Doing Good Well
What does (and does not) make sense in the nonprofit world

Chapters for reading

Chapter 1: The Nonprofit Marketplace

The Missing Hand of Adam Smith

Charities deliver services to beneficiaries who often pay little or nothing. This contrasts with commercial customers who have to pay full value. To fund the difference, charities seek donations. However, donors do not always give based on the value that the charity delivers to the beneficiaries. Rather, they donate based on generosity, connections and the appeal of the fundraising campaign.

To bridge this structural disconnect between revenue and expenses, can the “invisible hand” of Adam Smith be replaced by the visible hand of the donor and the iron fist of governance and regulation?

Chapter 5: Nonprofit Mission

Endgame: Extinction

The mantra for businesses is growth, growth and more growth. The opposite should apply to nonprofits. Nonprofits are created to achieve societal change. Ultimate success occurs when the nonprofit’s mission is achieved and its existence is no longer needed.

Extinction, not growth, should therefore be the endgame for nonprofits. For many reasons, this generally is not the case. After all, it is hard to celebrate the death of an organization, rather than its birth and growth.

However, there are enlightened nonprofit boards and executives of charities – and even foundations – who understand the value of a focused mission, accomplishing it and then closing out.

Chapter 9: The Charity Quotient

How Charitable are You, Truly?

Does the size of a donation determine the level of generosity of a giver? Posed with this dilemna, I sought to construct a charity quotient framework.

In this framework, there are two dimensions of charitableness. One measures the external manifestation of the giving of money, time and self – relative to the giver’s capacity. The internal dimension measures the motivation for giving – whether it is for altruistic or selfish reasons.

Juxtaposing the two dimensions identifies four different kinds of givers: the Little Giver, the Value Giver, the Latent Giver and the Virtuous Giver. Unfortunately, most of the world seems to fit into the “Little Giver” category.

Chapter 14: Philanthropy

The Second Philanthropic Revolution

Today’s philanthropists are heeding Andrew Carnegie’s advice: Give away your fortune while you are still alive, or die rich and die disgraced.

While the size of their mega giving has captured the public imagination, it is really the boldness and innovativeness of their approach that is driving the current philanthropic revolution.
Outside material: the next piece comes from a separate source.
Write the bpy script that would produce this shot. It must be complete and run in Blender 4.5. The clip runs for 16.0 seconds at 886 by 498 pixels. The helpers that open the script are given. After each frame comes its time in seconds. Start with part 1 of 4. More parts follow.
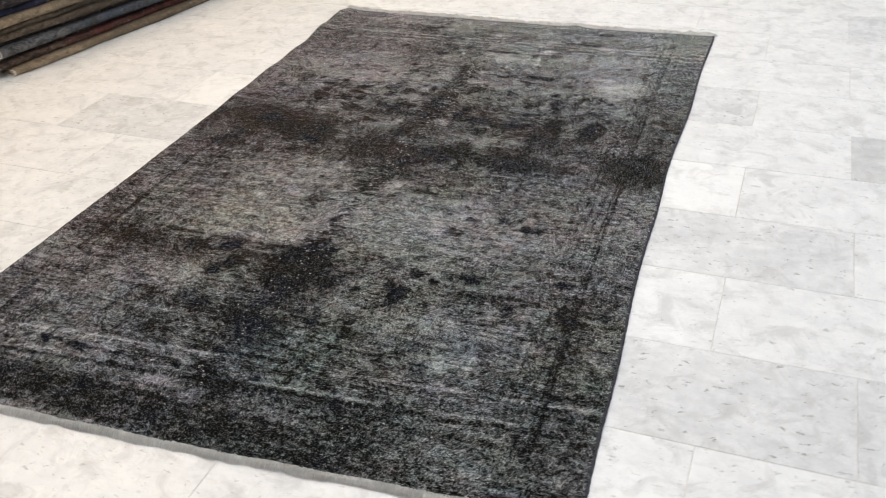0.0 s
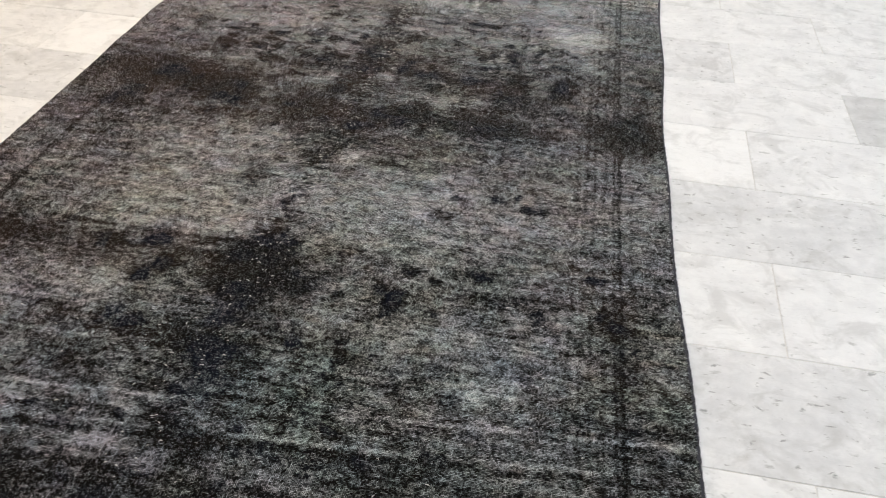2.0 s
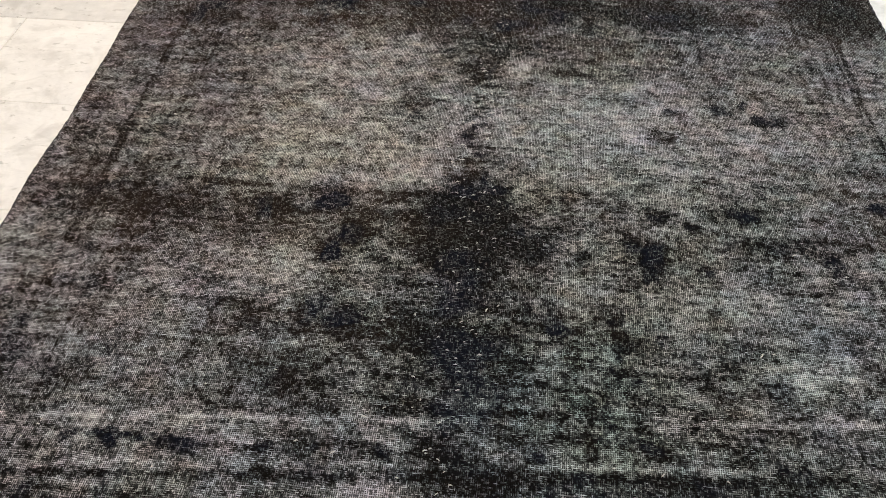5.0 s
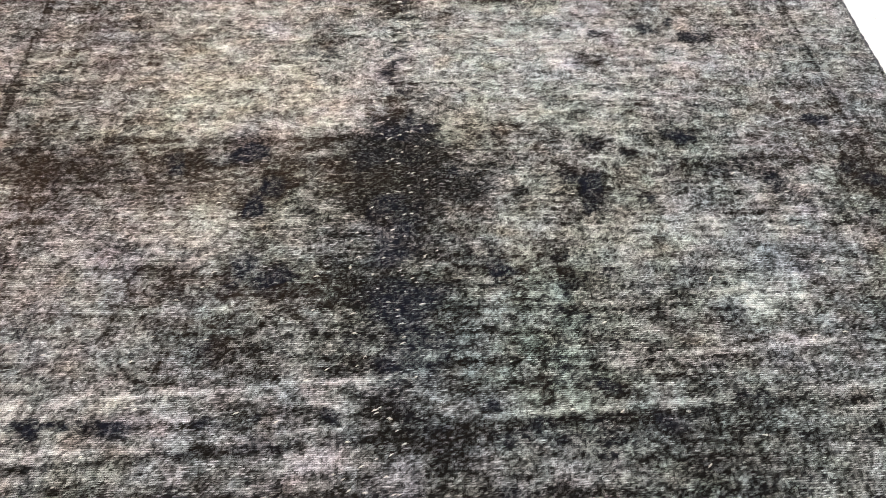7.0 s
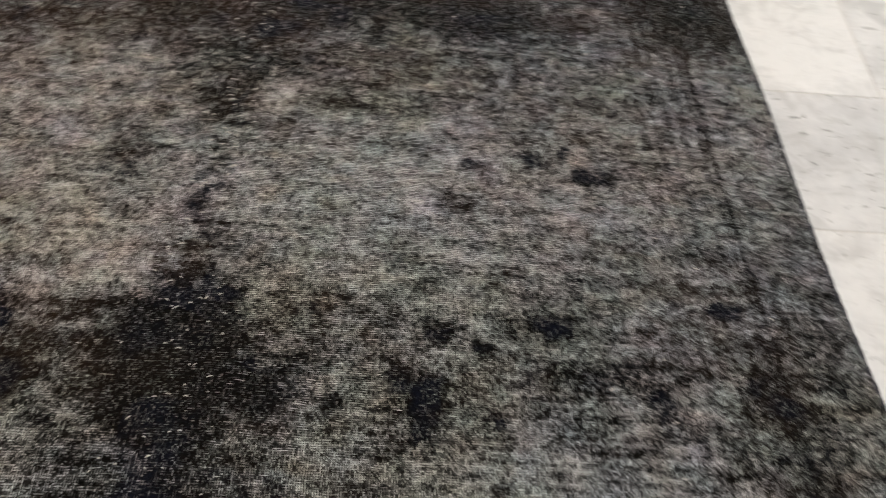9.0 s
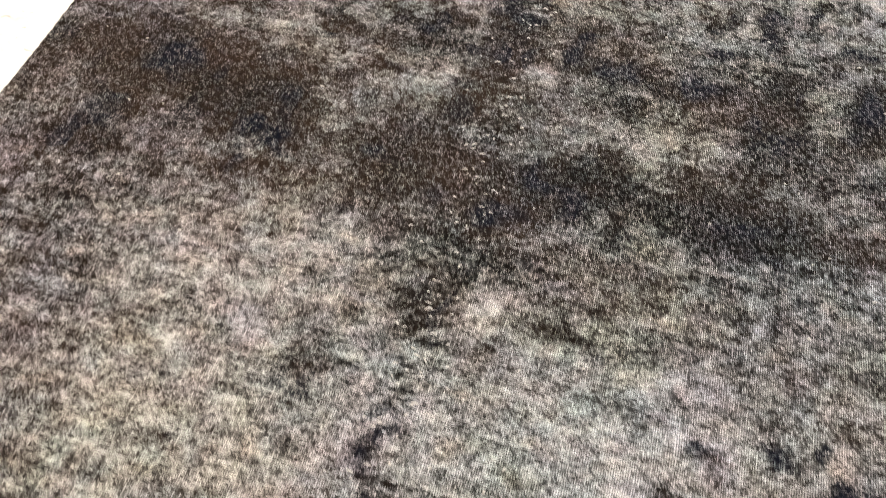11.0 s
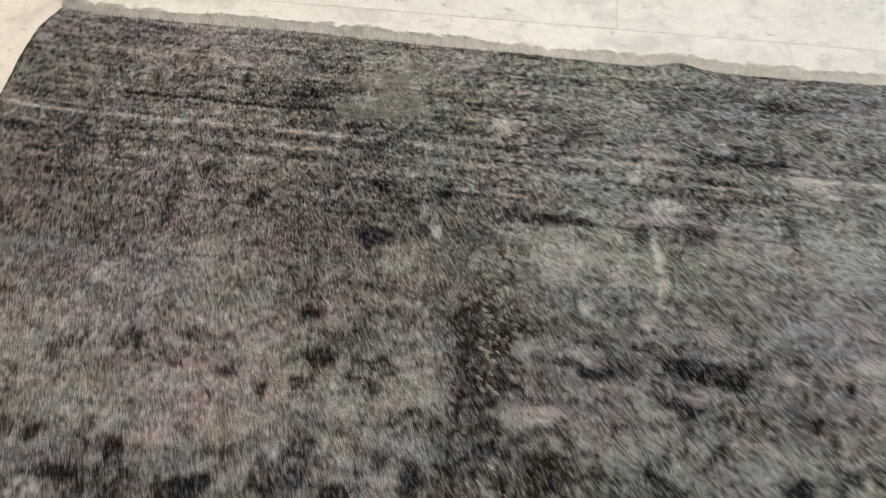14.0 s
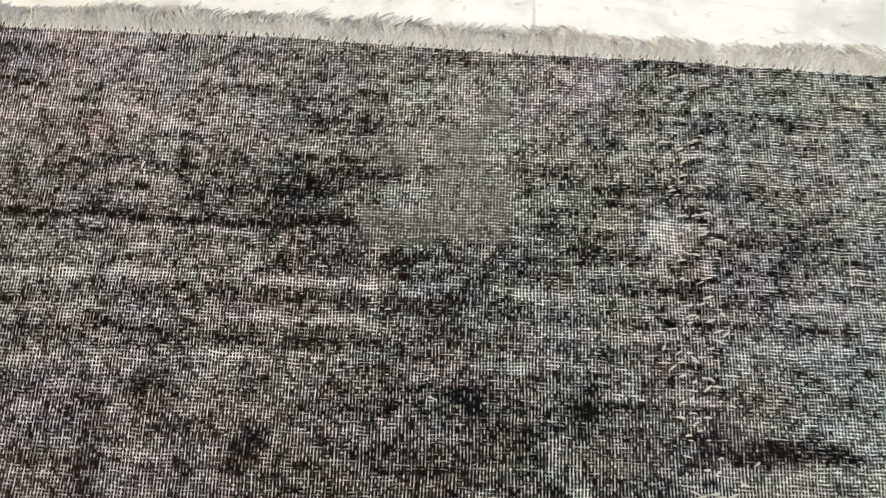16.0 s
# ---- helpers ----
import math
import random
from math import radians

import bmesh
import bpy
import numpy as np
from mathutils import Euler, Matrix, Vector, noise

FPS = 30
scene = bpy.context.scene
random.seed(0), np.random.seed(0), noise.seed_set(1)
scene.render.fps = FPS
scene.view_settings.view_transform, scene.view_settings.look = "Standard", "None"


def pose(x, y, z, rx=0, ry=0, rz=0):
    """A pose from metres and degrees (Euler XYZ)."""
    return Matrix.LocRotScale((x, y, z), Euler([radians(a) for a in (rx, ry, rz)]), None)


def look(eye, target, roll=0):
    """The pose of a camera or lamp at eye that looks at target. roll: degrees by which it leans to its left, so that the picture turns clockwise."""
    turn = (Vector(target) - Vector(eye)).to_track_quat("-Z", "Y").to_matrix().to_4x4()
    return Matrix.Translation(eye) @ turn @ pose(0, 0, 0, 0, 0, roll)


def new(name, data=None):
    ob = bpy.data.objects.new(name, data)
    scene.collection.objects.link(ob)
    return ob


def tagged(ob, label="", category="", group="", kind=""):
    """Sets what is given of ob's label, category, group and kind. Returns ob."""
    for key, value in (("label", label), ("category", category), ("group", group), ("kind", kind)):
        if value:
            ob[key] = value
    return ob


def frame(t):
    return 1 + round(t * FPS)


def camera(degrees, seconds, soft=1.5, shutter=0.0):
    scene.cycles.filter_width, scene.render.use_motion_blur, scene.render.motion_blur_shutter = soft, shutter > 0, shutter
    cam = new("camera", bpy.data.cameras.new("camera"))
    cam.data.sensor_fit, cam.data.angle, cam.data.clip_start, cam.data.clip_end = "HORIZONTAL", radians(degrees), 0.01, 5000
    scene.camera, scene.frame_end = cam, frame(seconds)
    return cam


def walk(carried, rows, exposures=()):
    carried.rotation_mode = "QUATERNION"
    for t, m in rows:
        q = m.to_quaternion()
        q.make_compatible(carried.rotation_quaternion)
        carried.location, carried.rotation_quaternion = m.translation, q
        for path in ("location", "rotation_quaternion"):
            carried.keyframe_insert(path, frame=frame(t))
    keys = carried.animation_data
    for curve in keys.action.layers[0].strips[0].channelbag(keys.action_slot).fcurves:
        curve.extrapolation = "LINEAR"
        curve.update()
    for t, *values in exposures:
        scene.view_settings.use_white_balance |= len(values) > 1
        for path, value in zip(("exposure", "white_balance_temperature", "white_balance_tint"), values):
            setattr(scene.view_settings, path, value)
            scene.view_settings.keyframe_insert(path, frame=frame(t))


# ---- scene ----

Compared to the previous generation, the neo-philanthropists are more ambitious (nothing short of solving the world’s problems), more capitalistic (pushing the envelope of venture capital approaches), more personal (engaging directly with their time and talent on their areas of interest), and more collaborative (leveraging partnerships).

Chapter 17: The Rich / Poor Divide

For Richer or For Poorer?

In our capitalist world, the rich get richer, the poor get poorer. Charity is meant to redress this uneven balance between rich and poor. Unfortunately, the gravitational forces that favor the well-off continue to do so in the charity world.

And the dice seems to be loaded on both the supply (donors) and the demand (charities and their beneficiaries) side of the charity equation.

A large part of this is because the definition of charity has been broadened from being about helping the poor and needy (what most people understand it to be) to being about the community good.